Una legge quindi proiettata al futuro?

Proprio così. Ad un futuro di sviluppo per un governo della qualità delle trasformazioni. Non vincoli e tutele passive, ma una sana conservazione adattiva che non perda di vista il territorio di partenza, ma che prospetti un territorio che crei valore immateriale maggiore. Un governo della trasformazione che faccia riconoscere, quando per esempio si incrocia un’area produttiva o commerciale, di essere in Toscana e nella Toscana della qualità.

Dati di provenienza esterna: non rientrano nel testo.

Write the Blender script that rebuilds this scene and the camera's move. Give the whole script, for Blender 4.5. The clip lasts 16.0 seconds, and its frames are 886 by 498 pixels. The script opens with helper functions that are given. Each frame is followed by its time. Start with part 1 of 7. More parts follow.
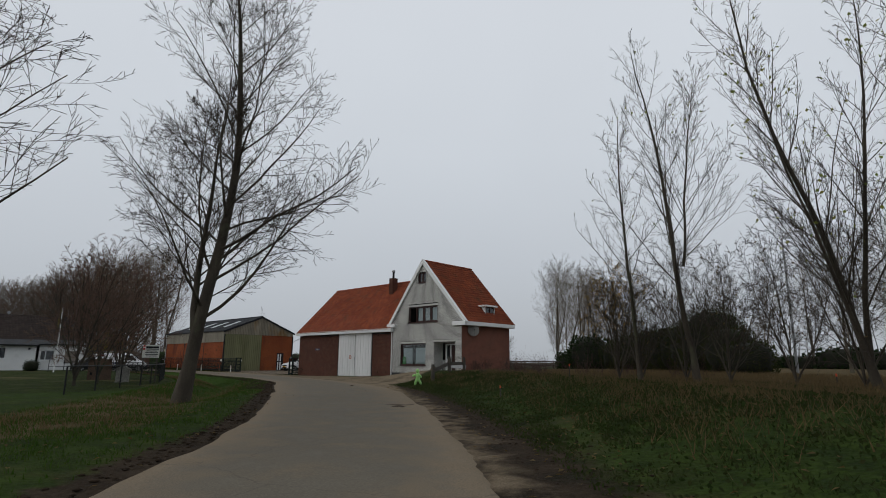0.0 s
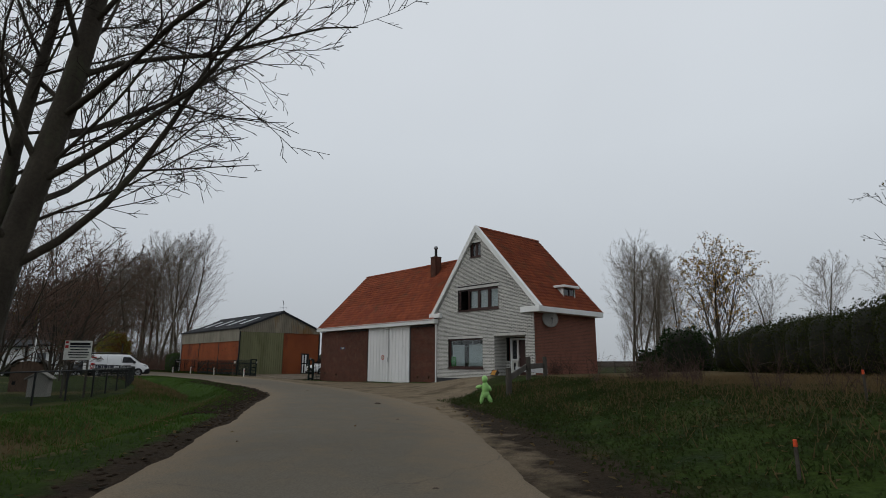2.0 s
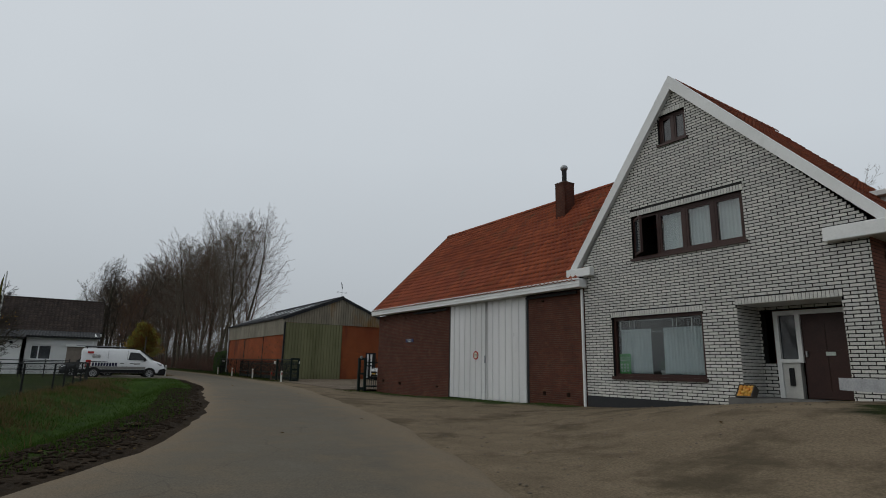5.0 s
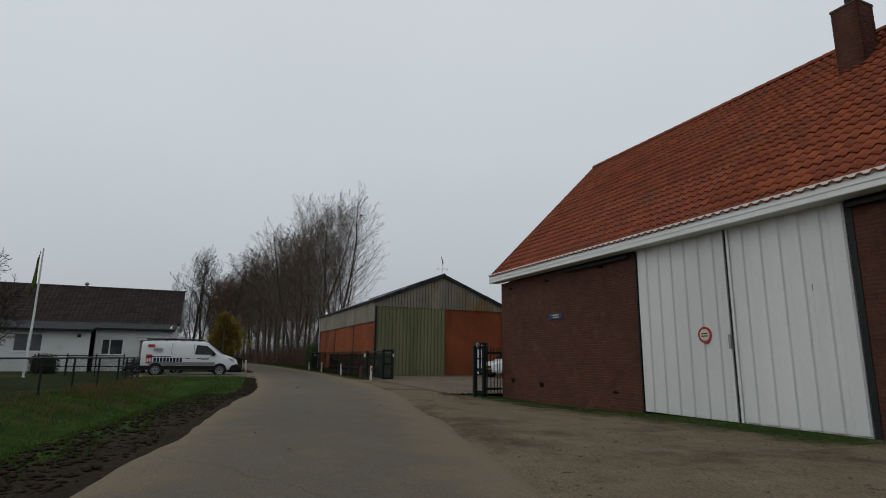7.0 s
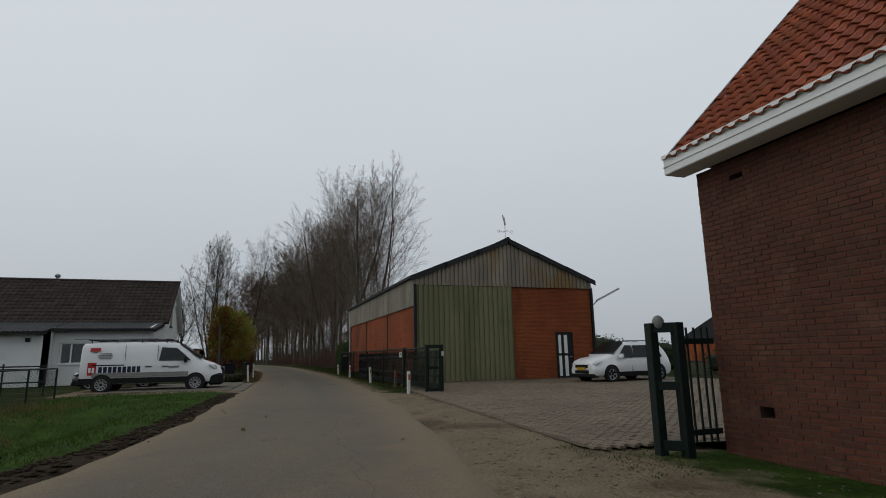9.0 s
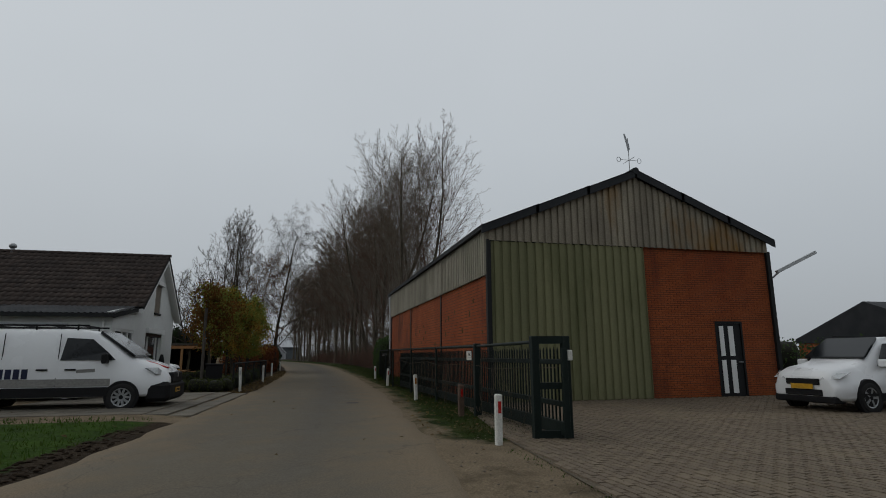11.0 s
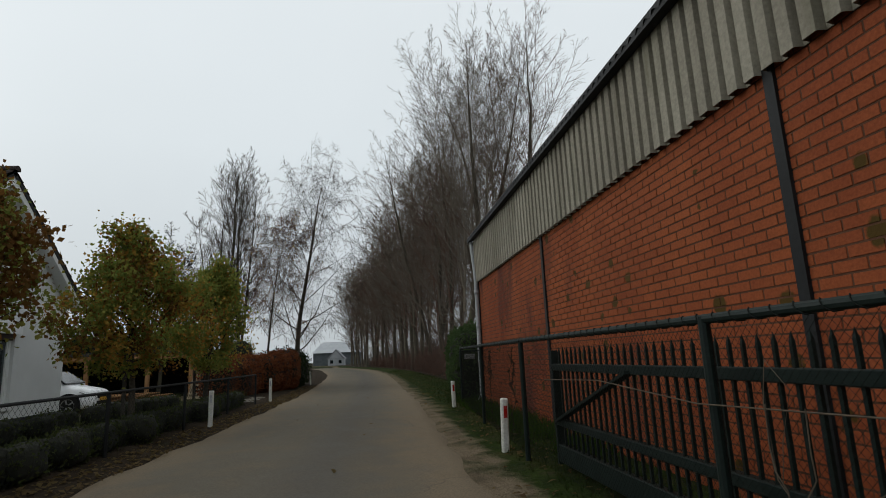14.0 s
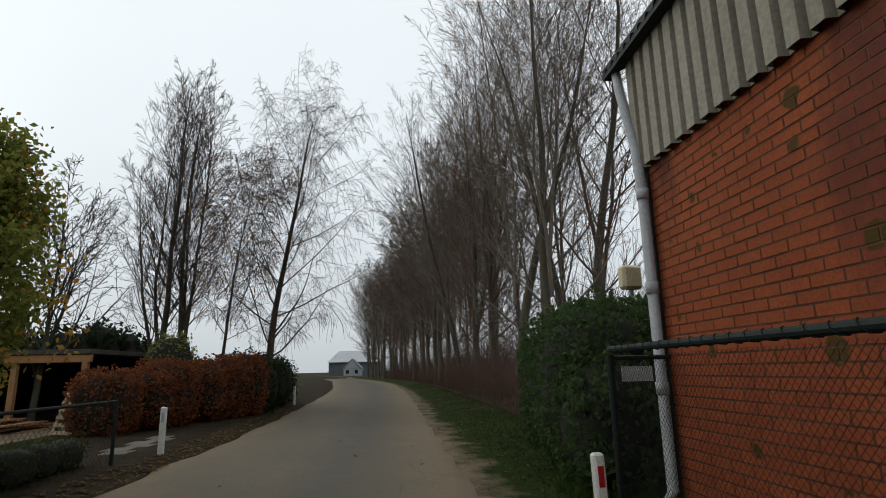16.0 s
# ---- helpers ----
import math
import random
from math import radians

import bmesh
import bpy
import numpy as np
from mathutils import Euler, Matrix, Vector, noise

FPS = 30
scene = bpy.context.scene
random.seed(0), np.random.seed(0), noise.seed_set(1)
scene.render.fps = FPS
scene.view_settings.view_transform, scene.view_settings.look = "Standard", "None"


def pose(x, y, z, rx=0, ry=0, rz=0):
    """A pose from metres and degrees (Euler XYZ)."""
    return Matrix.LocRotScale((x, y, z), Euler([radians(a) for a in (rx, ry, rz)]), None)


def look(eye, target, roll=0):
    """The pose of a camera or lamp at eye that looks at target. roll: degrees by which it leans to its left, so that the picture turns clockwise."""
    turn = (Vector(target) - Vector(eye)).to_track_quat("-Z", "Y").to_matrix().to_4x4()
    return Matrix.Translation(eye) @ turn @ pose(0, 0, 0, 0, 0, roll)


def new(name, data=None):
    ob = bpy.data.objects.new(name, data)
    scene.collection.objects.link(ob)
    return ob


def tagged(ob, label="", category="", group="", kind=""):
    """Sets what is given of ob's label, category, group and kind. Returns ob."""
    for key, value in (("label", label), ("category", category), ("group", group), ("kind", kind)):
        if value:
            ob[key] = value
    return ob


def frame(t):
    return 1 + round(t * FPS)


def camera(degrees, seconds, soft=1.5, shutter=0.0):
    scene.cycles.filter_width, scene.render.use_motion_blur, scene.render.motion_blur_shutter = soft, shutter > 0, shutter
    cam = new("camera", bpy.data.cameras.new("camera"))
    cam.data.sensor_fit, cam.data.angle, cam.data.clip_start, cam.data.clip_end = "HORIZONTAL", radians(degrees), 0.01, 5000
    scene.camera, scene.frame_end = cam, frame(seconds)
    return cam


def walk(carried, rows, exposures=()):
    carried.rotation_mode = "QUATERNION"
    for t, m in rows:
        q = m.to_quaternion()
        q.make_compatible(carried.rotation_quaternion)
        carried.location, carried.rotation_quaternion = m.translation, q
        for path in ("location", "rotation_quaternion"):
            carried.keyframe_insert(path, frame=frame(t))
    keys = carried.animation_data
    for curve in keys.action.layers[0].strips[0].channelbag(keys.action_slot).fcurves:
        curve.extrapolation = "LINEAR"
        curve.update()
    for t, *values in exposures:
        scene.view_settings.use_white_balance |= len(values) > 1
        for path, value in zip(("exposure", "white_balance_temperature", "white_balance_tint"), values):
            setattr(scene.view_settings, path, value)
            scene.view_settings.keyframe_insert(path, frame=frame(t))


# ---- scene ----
cam = camera(77.5, 16.0, soft=0.95)

PATH = [
    (0, (3.112, 6.482, 1.265), (1.763, 7.904, 1.666), 0.4),
    (0.5, (1.037, 8.387, 1.307), (-0.318, 9.801, 1.712), 0.5),
    (1, (-1.181, 10.242, 1.347), (-2.586, 11.608, 1.746), 0.9),
    (1.5, (-3.454, 12.024, 1.348), (-4.853, 13.394, 1.753), 0.3),
    (2, (-5.653, 13.775, 1.319), (-7.096, 15.1, 1.721), 0.1),
    (2.5, (-7.769, 15.481, 1.301), (-9.209, 16.808, 1.709), 0.0),
    (3, (-9.916, 17.05, 1.283), (-11.405, 18.324, 1.682), 0.0),
    (3.2, (-10.79, 17.637, 1.287), (-12.31, 18.875, 1.682), 0.5),
    (5.3, (-20.696, 24.278, 1.155), (-22.349, 25.326, 1.568), 0.8),
    (5.5, (-21.551, 24.655, 1.162), (-23.222, 25.677, 1.568), 0.6),
    (6, (-23.672, 25.575, 1.207), (-25.356, 26.576, 1.61), 0.5),
    (6.5, (-26.122, 26.647, 1.215), (-27.885, 27.507, 1.605), 0.6),
    (7, (-28.422, 27.412, 1.108), (-30.222, 28.19, 1.499), 0.6),
    (7.5, (-31.099, 28.582, 1.193), (-32.91, 29.338, 1.581), -0.6),
    (8, (-33.572, 29.325, 1.171), (-35.415, 29.998, 1.562), -0.3),
    (8.5, (-36.255, 30.17, 1.24), (-38.087, 30.871, 1.627), -1.5),
    (9, (-38.814, 30.843, 1.19), (-40.673, 31.476, 1.571), -1.1),
    (9.2, (-39.748, 30.96, 1.106), (-41.613, 31.57, 1.493), -0.8),
    (11.3, (-50.457, 33.186, 1.3), (-52.377, 33.6, 1.674), -0.8),
    (11.5, (-51.554, 33.339, 1.295), (-53.482, 33.717, 1.668), -1.2),
    (12, (-54.385, 33.666, 1.324), (-56.311, 34.05, 1.698), -2.0),
    (12.5, (-57.163, 33.953, 1.309), (-59.103, 34.26, 1.688), -2.2),
    (13, (-59.89, 34.121, 1.344), (-61.839, 34.351, 1.727), -2.0),
    (13.5, (-62.556, 34.315, 1.32), (-64.495, 34.615, 1.709), -2.7),
    (14, (-65.276, 34.555, 1.36), (-67.221, 34.822, 1.744), -2.6),
    (14.5, (-68.035, 34.708, 1.368), (-69.971, 35.016, 1.766), -2.3),
    (15, (-70.839, 34.882, 1.349), (-72.789, 35.056, 1.76), -0.2),
    (15.5, (-73.529, 34.818, 1.356), (-75.471, 35.001, 1.799), -1.0),
    (16, (-75.946, 35.026, 1.428), (-77.891, 35.216, 1.855), -1.3),
]
walk(cam, [(t, look(eye, target, roll)) for t, eye, target, roll in PATH], [(0, -0.1, 6500, 10), (2, -0.1, 6500, 9), (3, -0.2, 6500, 9), (5.5, -0.2, 6500, 8), (8, -0.2, 6500, 8), (9, -0.14, 6500, 8), (11.5, -0.38, 6520, 8), (12.5, -0.3, 6540, 8), (13, -0.1, 6560, 7), (14, 0.14, 6600, 6), (15, 0.36, 6620, 6), (16, 0.34, 6600, 7)])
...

Le stesse invarianti strutturali – innovazione della precedente legge – con questo nuovo assioma sono state rafforzate e inserite all’interno dello Statuto del territorio, ma non corrispondono a semplici oggetti, ma a livelli prestazionali che gli oggetti esprimono. In altre parole di regole che tengono conto del livello di prestazione possibile perché una risorsa venga sfruttata senza che si depauperi. Questo passaggio è bene sintetizzabile ricorrendo alle parole di Italo Calvino: "La memoria conta solo se tiene insieme l’impronta del passato e il progetto del futuro, se permette di diventare senza smettere di essere e di essere senza smettere di diventare".

Comunque per approfondimenti del mio pensiero rimando al mio libro-conversazione fatto con Massimo Morisi e Renzo Cassigoli, L’identità Toscana. Riformismo e governo del territorio, edito nel 2005 da Passigli Editori.